> _Written exercise_: Reproduce the records below in full and exactly, without their images.

** BEGIN **

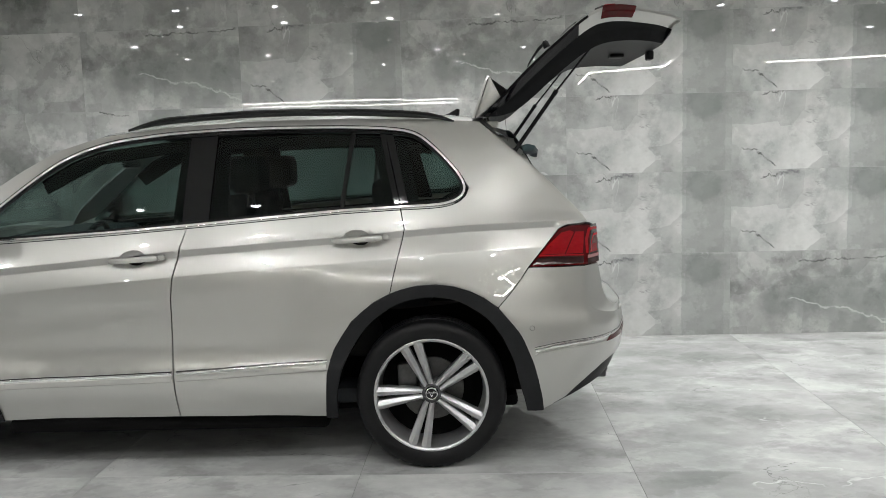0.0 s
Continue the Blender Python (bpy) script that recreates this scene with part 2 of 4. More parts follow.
PAINT = car_paint()
CRACK, PALE = (0.075, 0.078, 0.075), (0.53, 0.54, 0.525)
GREY_LOW, GREY_HIGH = (0.185, 0.201, 0.193), (0.60, 0.605, 0.586)
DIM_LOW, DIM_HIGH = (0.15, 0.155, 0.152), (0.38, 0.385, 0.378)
WALL = marble("wall_marble", GREY_LOW, GREY_HIGH, 0.012, 0.7, torn=0.8)
PLAIN = marble("plain_marble", GREY_LOW, GREY_HIGH, 0.012, 0.3, blocks=False)
# darker copy of the plain marble for unseen walls, to dim reflections
DIM = marble("unseen_wall_marble", DIM_LOW, DIM_HIGH, 0.05, 0.3, blocks=False)
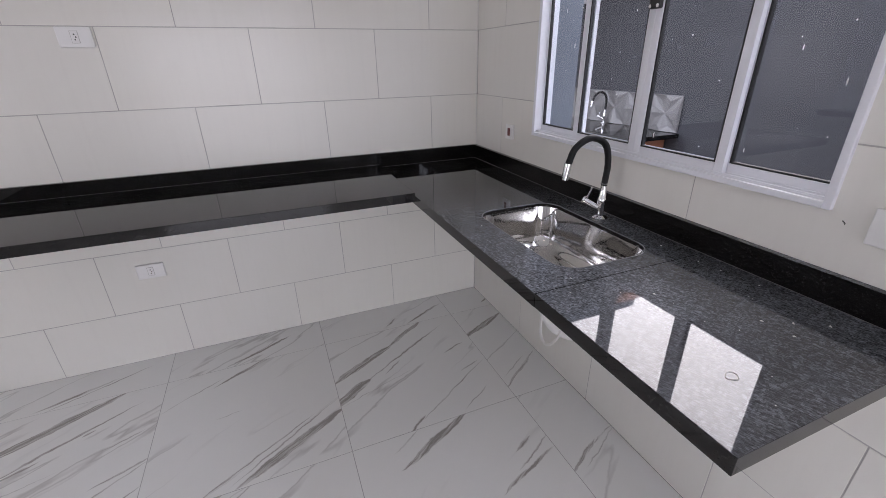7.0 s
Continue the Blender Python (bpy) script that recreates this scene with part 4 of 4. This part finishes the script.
def paving():
    full = None
    s = 0.52
    for i in range(4):
        for j in range(-12, 6):
            x0, y0 = 0.2 + i * s, j * s - 0.30
            a1, b1 = min(x0 + s, YX - 0.0125), min(y0 + s, 2.398)
            if a1 - x0 < 0.02 or y0 < -6 or b1 - y0 < 0.02:
                continue
            whole = a1 - x0 > s - 1e-6 and b1 - y0 > s - 1e-6
            if whole and full:
                ob = new("paving_tile", full[0].data)
                ob.parent, ob.location = yard, (x0 - full[1], y0 - full[2], 0)
                continue
            bm = bmesh.new()
            box(bm, (x0 + 0.002, y0 + 0.002, -0.04), (a1 - 0.002, b1 - 0.002, -0.03))
            bmesh.ops.bevel(bm, geom=bm.edges[:], offset=0.001, segments=1, affect="EDGES")
            ob = part("paving_tile", bm, M_PAVE, yard)
            if whole:
                full = (ob, x0, y0)


paving()


# a fine crack under the window corner
part("crack", bx(((-0.0012, -1.816, 1.086), (0.0, -1.8145, 1.090)), ((-0.0012, -1.8145, 1.089), (0.0, -1.812, 1.0925)), ((-0.0012, -1.812, 1.092), (0.0, -1.809, 1.0945))), M_DARK, east, "short dark crack")

# dried mortar crumbs left on the slab beside the sink
rng = random.Random(23)
bm = bmesh.new()
for k in range(46):
    x, y = rng.uniform(-0.56, -0.06), rng.uniform(C_END + 0.03, -0.95)
    if SINK[0] - 0.03 < x < SINK[1] + 0.03 and y > SINK[2] - 0.03:
        continue
    size = rng.choice((0.0012, 0.0016, 0.0022, 0.0032))
    a = rng.uniform(0, math.pi)
    ca, sa = math.cos(a) * size, math.sin(a) * size
    base_v = [bm.verts.new((x + ca * u - sa * v * 0.6, y + sa * u + ca * v * 0.6, TOP)) for u, v in ((-1, -1), (1, -0.8), (0.9, 1), (-1.1, 0.8))]
    tip = bm.verts.new((x + ca * 0.2, y + sa * 0.2, TOP + size * 0.8))
    for i in range(4):
        bm.faces.new((base_v[i], base_v[(i + 1) % 4], tip))
tagged(link_mesh("mortar_crumbs", bm, M_CRUMB), "dried pale mortar crumbs scattered on the granite", "debris", kind="stuff")

# dried ring-shaped mark near the slab's free end
rng = random.Random(5)
ring = [(-0.445 + 0.013 * math.cos(a) * rng.uniform(0.75, 1.1), -1.925 + 0.011 * math.sin(a) * rng.uniform(0.7, 1.1), TOP + 0.0004) for a in [2 * math.pi * k / 9 for k in range(9)]]
tagged(link_mesh("dried_ring", tube(bmesh.new(), spline(ring + ring[:1], 40), 0.0009, 6), M_CRUMB, True), "dried pale ring-shaped splash on the granite", "stain")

** END **

> _Output below_:
0.0 s
Continue the Blender Python (bpy) script that recreates this scene with part 2 of 4. More parts follow.
PAINT = car_paint()
CRACK, PALE = (0.075, 0.078, 0.075), (0.53, 0.54, 0.525)
GREY_LOW, GREY_HIGH = (0.185, 0.201, 0.193), (0.60, 0.605, 0.586)
DIM_LOW, DIM_HIGH = (0.15, 0.155, 0.152), (0.38, 0.385, 0.378)
WALL = marble("wall_marble", GREY_LOW, GREY_HIGH, 0.012, 0.7, torn=0.8)
PLAIN = marble("plain_marble", GREY_LOW, GREY_HIGH, 0.012, 0.3, blocks=False)
# darker copy of the plain marble for unseen walls, to dim reflections
DIM = marble("unseen_wall_marble", DIM_LOW, DIM_HIGH, 0.05, 0.3, blocks=False)
7.0 s
Continue the Blender Python (bpy) script that recreates this scene with part 4 of 4. This part finishes the script.
def paving():
    full = None
    s = 0.52
    for i in range(4):
        for j in range(-12, 6):
            x0, y0 = 0.2 + i * s, j * s - 0.30
            a1, b1 = min(x0 + s, YX - 0.0125), min(y0 + s, 2.398)
            if a1 - x0 < 0.02 or y0 < -6 or b1 - y0 < 0.02:
                continue
            whole = a1 - x0 > s - 1e-6 and b1 - y0 > s - 1e-6
            if whole and full:
                ob = new("paving_tile", full[0].data)
                ob.parent, ob.location = yard, (x0 - full[1], y0 - full[2], 0)
                continue
            bm = bmesh.new()
            box(bm, (x0 + 0.002, y0 + 0.002, -0.04), (a1 - 0.002, b1 - 0.002, -0.03))
            bmesh.ops.bevel(bm, geom=bm.edges[:], offset=0.001, segments=1, affect="EDGES")
            ob = part("paving_tile", bm, M_PAVE, yard)
            if whole:
                full = (ob, x0, y0)


paving()


# a fine crack under the window corner
part("crack", bx(((-0.0012, -1.816, 1.086), (0.0, -1.8145, 1.090)), ((-0.0012, -1.8145, 1.089), (0.0, -1.812, 1.0925)), ((-0.0012, -1.812, 1.092), (0.0, -1.809, 1.0945))), M_DARK, east, "short dark crack")

# dried mortar crumbs left on the slab beside the sink
rng = random.Random(23)
bm = bmesh.new()
for k in range(46):
    x, y = rng.uniform(-0.56, -0.06), rng.uniform(C_END + 0.03, -0.95)
    if SINK[0] - 0.03 < x < SINK[1] + 0.03 and y > SINK[2] - 0.03:
        continue
    size = rng.choice((0.0012, 0.0016, 0.0022, 0.0032))
    a = rng.uniform(0, math.pi)
    ca, sa = math.cos(a) * size, math.sin(a) * size
    base_v = [bm.verts.new((x + ca * u - sa * v * 0.6, y + sa * u + ca * v * 0.6, TOP)) for u, v in ((-1, -1), (1, -0.8), (0.9, 1), (-1.1, 0.8))]
    tip = bm.verts.new((x + ca * 0.2, y + sa * 0.2, TOP + size * 0.8))
    for i in range(4):
        bm.faces.new((base_v[i], base_v[(i + 1) % 4], tip))
tagged(link_mesh("mortar_crumbs", bm, M_CRUMB), "dried pale mortar crumbs scattered on the granite", "debris", kind="stuff")

# dried ring-shaped mark near the slab's free end
rng = random.Random(5)
ring = [(-0.445 + 0.013 * math.cos(a) * rng.uniform(0.75, 1.1), -1.925 + 0.011 * math.sin(a) * rng.uniform(0.7, 1.1), TOP + 0.0004) for a in [2 * math.pi * k / 9 for k in range(9)]]
tagged(link_mesh("dried_ring", tube(bmesh.new(), spline(ring + ring[:1], 40), 0.0009, 6), M_CRUMB, True), "dried pale ring-shaped splash on the granite", "stain")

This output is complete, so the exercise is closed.